Exercise aim — For this exercise, repeat all of the material verbatim apart from its images.

Data provided —
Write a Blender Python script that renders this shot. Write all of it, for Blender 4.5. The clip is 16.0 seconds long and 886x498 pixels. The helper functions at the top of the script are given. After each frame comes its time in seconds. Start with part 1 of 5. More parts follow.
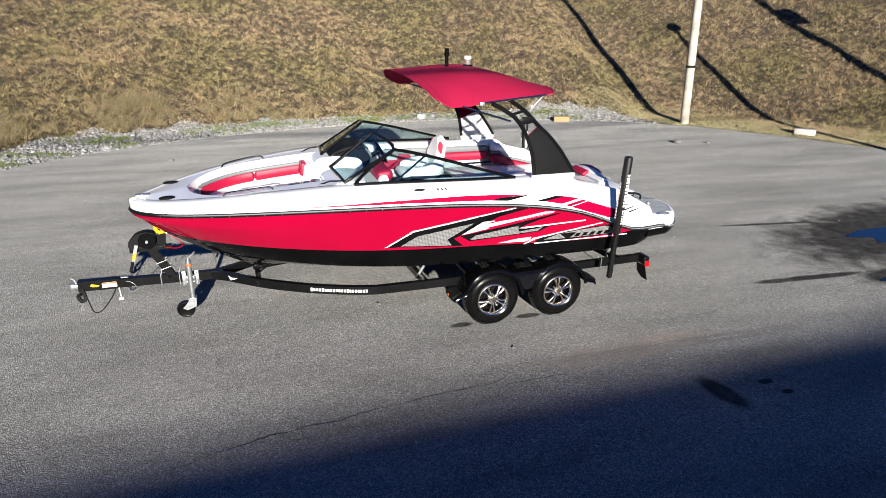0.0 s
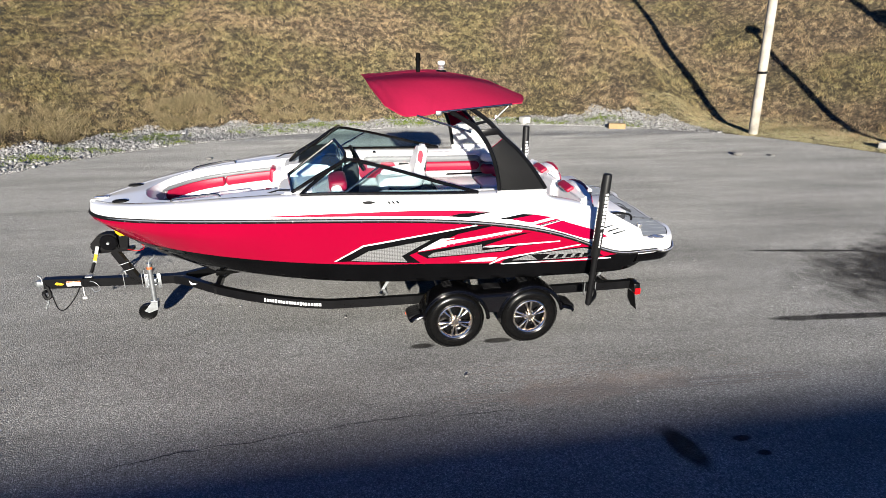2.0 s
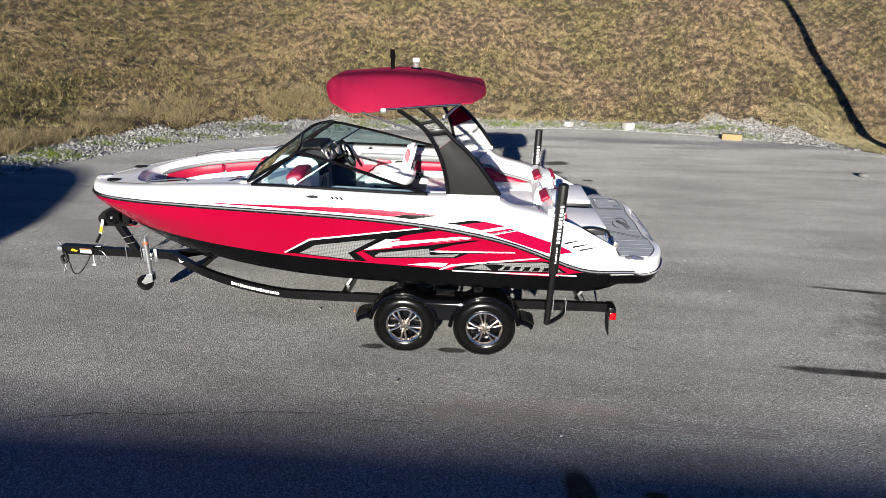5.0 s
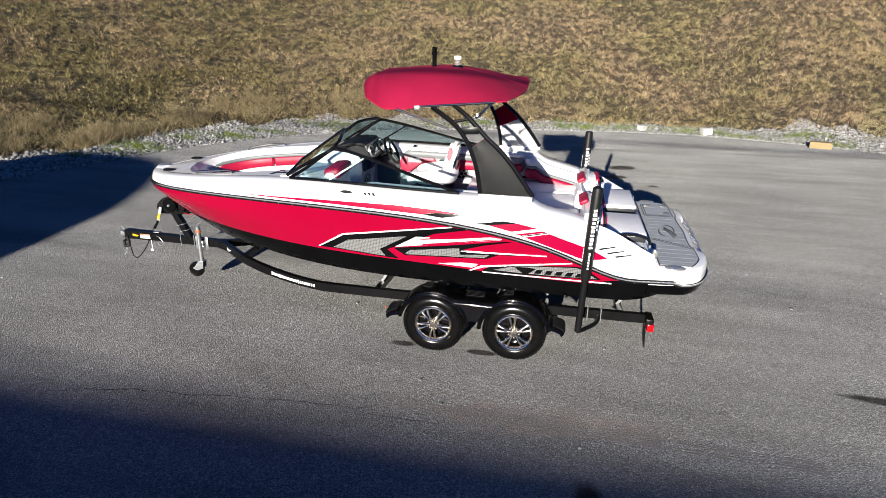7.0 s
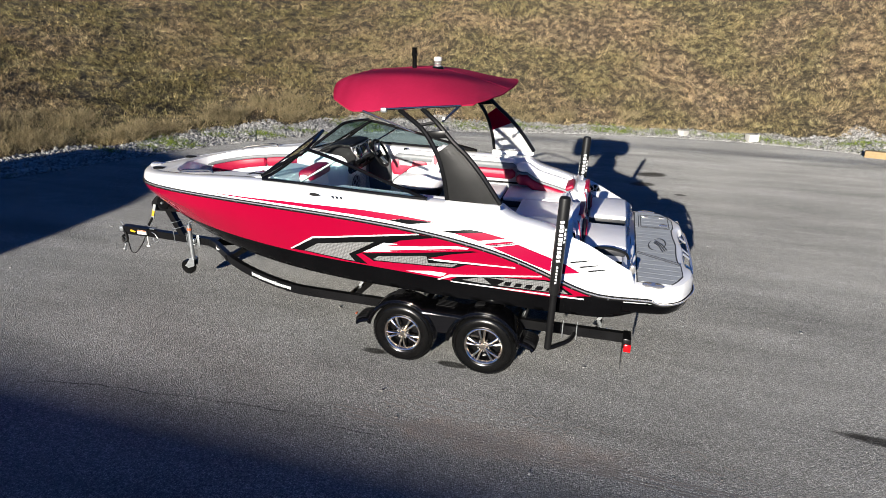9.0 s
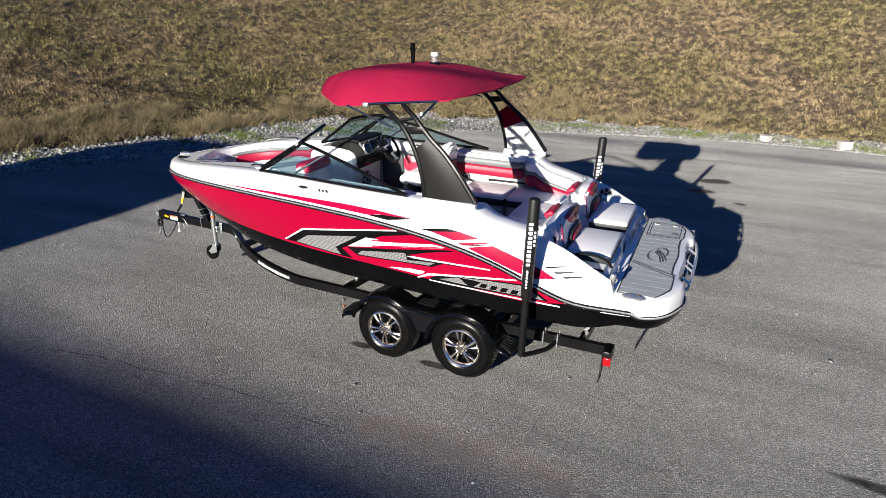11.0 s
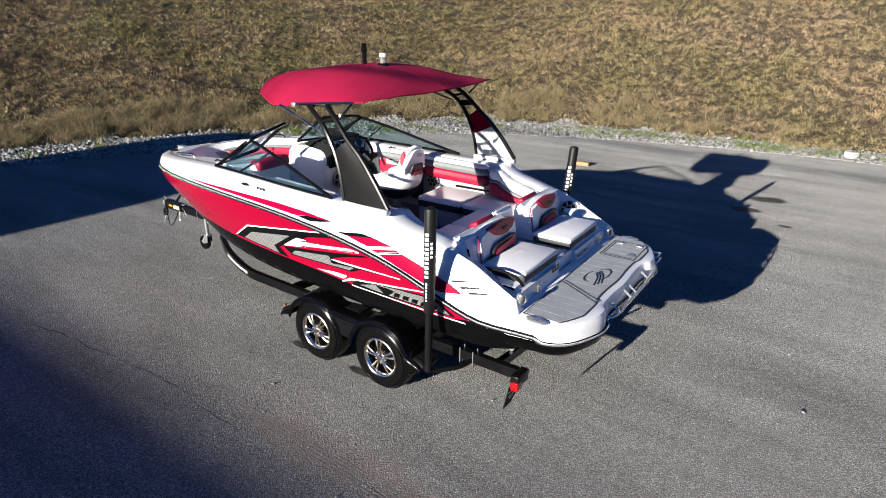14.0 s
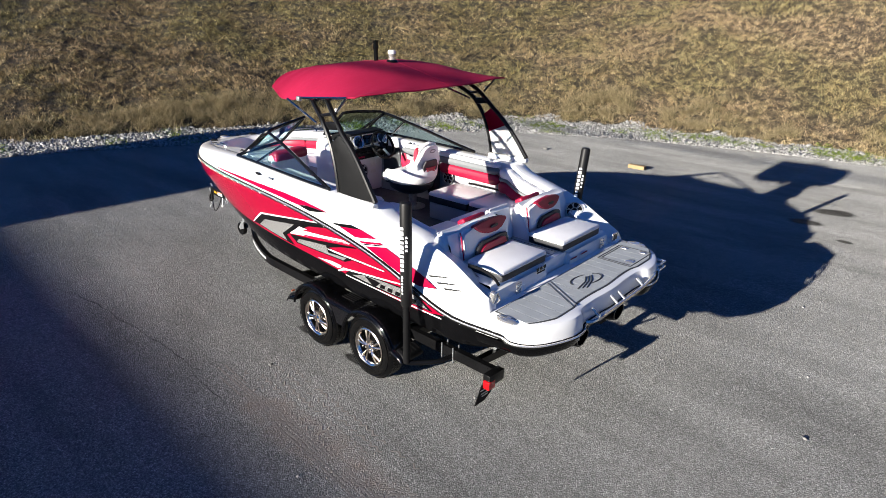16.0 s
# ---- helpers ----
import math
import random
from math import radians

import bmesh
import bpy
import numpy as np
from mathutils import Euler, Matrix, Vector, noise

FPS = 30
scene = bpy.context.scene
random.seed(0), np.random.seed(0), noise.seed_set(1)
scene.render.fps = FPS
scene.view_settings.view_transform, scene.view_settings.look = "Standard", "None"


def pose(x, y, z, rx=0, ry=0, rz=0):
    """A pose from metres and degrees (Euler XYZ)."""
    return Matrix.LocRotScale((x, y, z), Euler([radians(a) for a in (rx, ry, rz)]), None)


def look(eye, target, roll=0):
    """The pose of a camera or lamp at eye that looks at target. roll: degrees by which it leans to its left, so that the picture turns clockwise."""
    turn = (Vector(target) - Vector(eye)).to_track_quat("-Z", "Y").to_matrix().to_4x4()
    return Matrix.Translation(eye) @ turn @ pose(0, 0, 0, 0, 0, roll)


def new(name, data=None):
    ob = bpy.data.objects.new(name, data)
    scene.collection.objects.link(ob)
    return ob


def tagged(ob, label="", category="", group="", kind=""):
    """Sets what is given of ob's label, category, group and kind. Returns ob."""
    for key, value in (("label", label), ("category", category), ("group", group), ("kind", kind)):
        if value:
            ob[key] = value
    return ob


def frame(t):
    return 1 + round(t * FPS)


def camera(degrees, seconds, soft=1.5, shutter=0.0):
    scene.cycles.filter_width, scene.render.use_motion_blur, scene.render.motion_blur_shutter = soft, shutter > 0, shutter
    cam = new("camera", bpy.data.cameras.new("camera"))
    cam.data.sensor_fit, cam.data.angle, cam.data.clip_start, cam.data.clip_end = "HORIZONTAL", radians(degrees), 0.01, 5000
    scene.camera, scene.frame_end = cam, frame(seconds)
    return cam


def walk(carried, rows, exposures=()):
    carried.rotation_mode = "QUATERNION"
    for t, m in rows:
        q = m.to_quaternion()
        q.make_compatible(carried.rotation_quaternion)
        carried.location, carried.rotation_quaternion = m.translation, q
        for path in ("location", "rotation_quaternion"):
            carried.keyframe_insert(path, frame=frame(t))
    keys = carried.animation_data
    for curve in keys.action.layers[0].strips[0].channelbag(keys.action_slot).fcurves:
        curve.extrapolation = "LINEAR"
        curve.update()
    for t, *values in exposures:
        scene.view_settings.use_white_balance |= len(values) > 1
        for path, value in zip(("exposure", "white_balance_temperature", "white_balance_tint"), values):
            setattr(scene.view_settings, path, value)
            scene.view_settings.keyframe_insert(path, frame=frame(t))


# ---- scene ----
cam = camera(72.7, 16.0, soft=0.6)
PATH = [
    (0, (-3.128, -7.208, 3.447), (-2.529, -5.434, 2.746), 1.0),
    (0.5, (-2.767, -7.224, 3.453), (-2.216, -5.434, 2.753), 1.0),
    (1, (-2.396, -7.169, 3.457), (-1.9, -5.363, 2.755), 1.0),
    (1.5, (-2.034, -7.117, 3.485), (-1.608, -5.293, 2.784), 1.0),
    (2, (-1.714, -7.1, 3.479), (-1.365, -5.259, 2.779), 1.0),
    (2.5, (-1.404, -7.138, 3.467), (-1.123, -5.286, 2.767), 1.1),
    (3, (-1.091, -7.154, 3.451), (-0.89, -5.291, 2.751), 1.1),
    (3.2, (-0.966, -7.137, 3.45), (-0.796, -5.272, 2.747), 1.2),
    (5.3, (0.445, -7.012, 3.47), (0.284, -5.147, 2.764), 1.1),
    (5.5, (0.488, -7.006, 3.471), (0.295, -5.144, 2.765), 1.0),
    (6, (0.589, -6.971, 3.454), (0.33, -5.117, 2.749), 1.1),
    (6.5, (0.677, -6.923, 3.44), (0.371, -5.077, 2.735), 1.1),
    (7, (0.783, -6.9, 3.434), (0.425, -5.064, 2.728), 1.2),
    (7.5, (0.987, -6.854, 3.428), (0.588, -5.026, 2.722), 1.1),
    (8, (1.14, -6.75, 3.431), (0.706, -4.93, 2.725), 1.2),
    (8.5, (1.333, -6.598, 3.436), (0.851, -4.79, 2.729), 1.1),
    (9, (1.569, -6.468, 3.44), (1.039, -4.674, 2.733), 1.2),
    (9.2, (1.672, -6.419, 3.444), (1.117, -4.633, 2.736), 1.0),
    (11.3, (2.73, -5.935, 3.409), (1.893, -4.264, 2.696), 1.1),
    (11.5, (2.858, -5.898, 3.409), (2.004, -4.235, 2.696), 1.2),
    (12, (3.166, -5.735, 3.411), (2.271, -4.095, 2.698), 1.1),
    (12.5, (3.431, -5.494, 3.414), (2.502, -3.873, 2.701), 1.1),
    (13, (3.616, -5.323, 3.411), (2.643, -3.726, 2.701), 1.1),
    (13.5, (3.764, -5.145, 3.415), (2.731, -3.588, 2.702), 1.2),
    (14, (3.878, -4.957, 3.426), (2.796, -3.434, 2.712), 1.2),
    (14.5, (4.001, -4.855, 3.406), (2.863, -3.374, 2.692), 1.2),
    (15, (4.214, -4.725, 3.401), (3.035, -3.278, 2.682), 1.3),
    (15.5, (4.401, -4.569, 3.418), (3.169, -3.167, 2.698), 1.3),
    (16, (4.579, -4.457, 3.436), (3.295, -3.105, 2.713), 1.3),
]
walk(cam, [(t, look(eye, target, roll)) for t, eye, target, roll in PATH],
     [(0.0, 1.12), (3.0, 1.06), (5.5, 1.0), (9.0, 0.98), (12.0, 1.06), (14.0, 1.12), (16.0, 1.27)])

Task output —
Write a Blender Python script that renders this shot. Write all of it, for Blender 4.5. The clip is 16.0 seconds long and 886x498 pixels. The helper functions at the top of the script are given. After each frame comes its time in seconds. Start with part 1 of 5. More parts follow.
0.0 s
2.0 s
5.0 s
7.0 s
9.0 s
11.0 s
14.0 s
16.0 s
# ---- helpers ----
import math
import random
from math import radians

import bmesh
import bpy
import numpy as np
from mathutils import Euler, Matrix, Vector, noise

FPS = 30
scene = bpy.context.scene
random.seed(0), np.random.seed(0), noise.seed_set(1)
scene.render.fps = FPS
scene.view_settings.view_transform, scene.view_settings.look = "Standard", "None"


def pose(x, y, z, rx=0, ry=0, rz=0):
    """A pose from metres and degrees (Euler XYZ)."""
    return Matrix.LocRotScale((x, y, z), Euler([radians(a) for a in (rx, ry, rz)]), None)


def look(eye, target, roll=0):
    """The pose of a camera or lamp at eye that looks at target. roll: degrees by which it leans to its left, so that the picture turns clockwise."""
    turn = (Vector(target) - Vector(eye)).to_track_quat("-Z", "Y").to_matrix().to_4x4()
    return Matrix.Translation(eye) @ turn @ pose(0, 0, 0, 0, 0, roll)


def new(name, data=None):
    ob = bpy.data.objects.new(name, data)
    scene.collection.objects.link(ob)
    return ob


def tagged(ob, label="", category="", group="", kind=""):
    """Sets what is given of ob's label, category, group and kind. Returns ob."""
    for key, value in (("label", label), ("category", category), ("group", group), ("kind", kind)):
        if value:
            ob[key] = value
    return ob


def frame(t):
    return 1 + round(t * FPS)


def camera(degrees, seconds, soft=1.5, shutter=0.0):
    scene.cycles.filter_width, scene.render.use_motion_blur, scene.render.motion_blur_shutter = soft, shutter > 0, shutter
    cam = new("camera", bpy.data.cameras.new("camera"))
    cam.data.sensor_fit, cam.data.angle, cam.data.clip_start, cam.data.clip_end = "HORIZONTAL", radians(degrees), 0.01, 5000
    scene.camera, scene.frame_end = cam, frame(seconds)
    return cam


def walk(carried, rows, exposures=()):
    carried.rotation_mode = "QUATERNION"
    for t, m in rows:
        q = m.to_quaternion()
        q.make_compatible(carried.rotation_quaternion)
        carried.location, carried.rotation_quaternion = m.translation, q
        for path in ("location", "rotation_quaternion"):
            carried.keyframe_insert(path, frame=frame(t))
    keys = carried.animation_data
    for curve in keys.action.layers[0].strips[0].channelbag(keys.action_slot).fcurves:
        curve.extrapolation = "LINEAR"
        curve.update()
    for t, *values in exposures:
        scene.view_settings.use_white_balance |= len(values) > 1
        for path, value in zip(("exposure", "white_balance_temperature", "white_balance_tint"), values):
            setattr(scene.view_settings, path, value)
            scene.view_settings.keyframe_insert(path, frame=frame(t))


# ---- scene ----
cam = camera(72.7, 16.0, soft=0.6)
PATH = [
    (0, (-3.128, -7.208, 3.447), (-2.529, -5.434, 2.746), 1.0),
    (0.5, (-2.767, -7.224, 3.453), (-2.216, -5.434, 2.753), 1.0),
    (1, (-2.396, -7.169, 3.457), (-1.9, -5.363, 2.755), 1.0),
    (1.5, (-2.034, -7.117, 3.485), (-1.608, -5.293, 2.784), 1.0),
    (2, (-1.714, -7.1, 3.479), (-1.365, -5.259, 2.779), 1.0),
    (2.5, (-1.404, -7.138, 3.467), (-1.123, -5.286, 2.767), 1.1),
    (3, (-1.091, -7.154, 3.451), (-0.89, -5.291, 2.751), 1.1),
    (3.2, (-0.966, -7.137, 3.45), (-0.796, -5.272, 2.747), 1.2),
    (5.3, (0.445, -7.012, 3.47), (0.284, -5.147, 2.764), 1.1),
    (5.5, (0.488, -7.006, 3.471), (0.295, -5.144, 2.765), 1.0),
    (6, (0.589, -6.971, 3.454), (0.33, -5.117, 2.749), 1.1),
    (6.5, (0.677, -6.923, 3.44), (0.371, -5.077, 2.735), 1.1),
    (7, (0.783, -6.9, 3.434), (0.425, -5.064, 2.728), 1.2),
    (7.5, (0.987, -6.854, 3.428), (0.588, -5.026, 2.722), 1.1),
    (8, (1.14, -6.75, 3.431), (0.706, -4.93, 2.725), 1.2),
    (8.5, (1.333, -6.598, 3.436), (0.851, -4.79, 2.729), 1.1),
    (9, (1.569, -6.468, 3.44), (1.039, -4.674, 2.733), 1.2),
    (9.2, (1.672, -6.419, 3.444), (1.117, -4.633, 2.736), 1.0),
    (11.3, (2.73, -5.935, 3.409), (1.893, -4.264, 2.696), 1.1),
    (11.5, (2.858, -5.898, 3.409), (2.004, -4.235, 2.696), 1.2),
    (12, (3.166, -5.735, 3.411), (2.271, -4.095, 2.698), 1.1),
    (12.5, (3.431, -5.494, 3.414), (2.502, -3.873, 2.701), 1.1),
    (13, (3.616, -5.323, 3.411), (2.643, -3.726, 2.701), 1.1),
    (13.5, (3.764, -5.145, 3.415), (2.731, -3.588, 2.702), 1.2),
    (14, (3.878, -4.957, 3.426), (2.796, -3.434, 2.712), 1.2),
    (14.5, (4.001, -4.855, 3.406), (2.863, -3.374, 2.692), 1.2),
    (15, (4.214, -4.725, 3.401), (3.035, -3.278, 2.682), 1.3),
    (15.5, (4.401, -4.569, 3.418), (3.169, -3.167, 2.698), 1.3),
    (16, (4.579, -4.457, 3.436), (3.295, -3.105, 2.713), 1.3),
]
walk(cam, [(t, look(eye, target, roll)) for t, eye, target, roll in PATH],
     [(0.0, 1.12), (3.0, 1.06), (5.5, 1.0), (9.0, 0.98), (12.0, 1.06), (14.0, 1.12), (16.0, 1.27)])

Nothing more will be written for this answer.